#### [Given material]
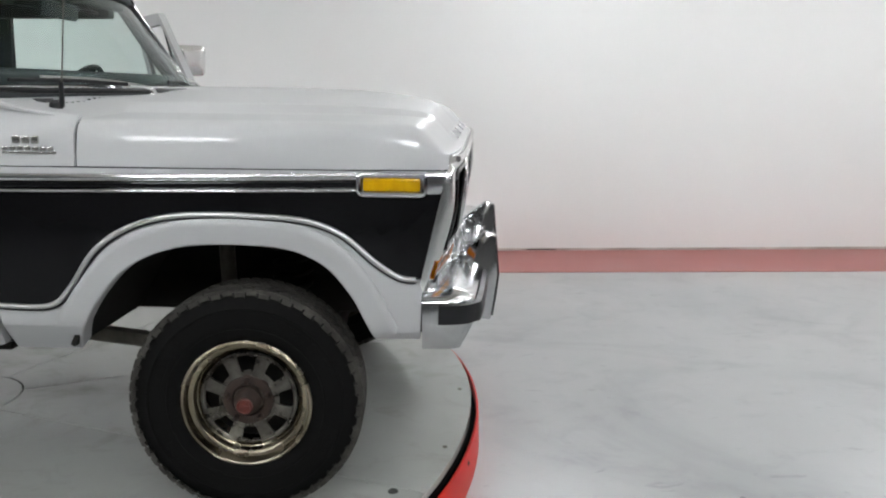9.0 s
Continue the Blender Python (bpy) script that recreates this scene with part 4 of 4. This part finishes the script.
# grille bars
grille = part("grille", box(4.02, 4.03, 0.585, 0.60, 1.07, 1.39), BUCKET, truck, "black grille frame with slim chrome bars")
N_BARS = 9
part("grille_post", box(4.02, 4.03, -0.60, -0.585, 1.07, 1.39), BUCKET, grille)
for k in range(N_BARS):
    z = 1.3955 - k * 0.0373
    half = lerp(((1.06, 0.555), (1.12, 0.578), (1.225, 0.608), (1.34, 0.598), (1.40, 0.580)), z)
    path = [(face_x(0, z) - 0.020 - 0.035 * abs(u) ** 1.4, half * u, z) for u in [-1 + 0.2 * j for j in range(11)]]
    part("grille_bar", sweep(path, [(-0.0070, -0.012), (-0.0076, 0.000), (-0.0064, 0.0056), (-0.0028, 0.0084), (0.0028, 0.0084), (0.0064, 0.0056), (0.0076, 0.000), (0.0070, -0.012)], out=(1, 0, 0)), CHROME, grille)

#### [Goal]
In your copy of the listing above, reproduce each line exactly and omit all pictures.

#### [Completed exercise]
9.0 s
Continue the Blender Python (bpy) script that recreates this scene with part 4 of 4. This part finishes the script.
# grille bars
grille = part("grille", box(4.02, 4.03, 0.585, 0.60, 1.07, 1.39), BUCKET, truck, "black grille frame with slim chrome bars")
N_BARS = 9
part("grille_post", box(4.02, 4.03, -0.60, -0.585, 1.07, 1.39), BUCKET, grille)
for k in range(N_BARS):
    z = 1.3955 - k * 0.0373
    half = lerp(((1.06, 0.555), (1.12, 0.578), (1.225, 0.608), (1.34, 0.598), (1.40, 0.580)), z)
    path = [(face_x(0, z) - 0.020 - 0.035 * abs(u) ** 1.4, half * u, z) for u in [-1 + 0.2 * j for j in range(11)]]
    part("grille_bar", sweep(path, [(-0.0070, -0.012), (-0.0076, 0.000), (-0.0064, 0.0056), (-0.0028, 0.0084), (0.0028, 0.0084), (0.0064, 0.0056), (0.0076, 0.000), (0.0070, -0.012)], out=(1, 0, 0)), CHROME, grille)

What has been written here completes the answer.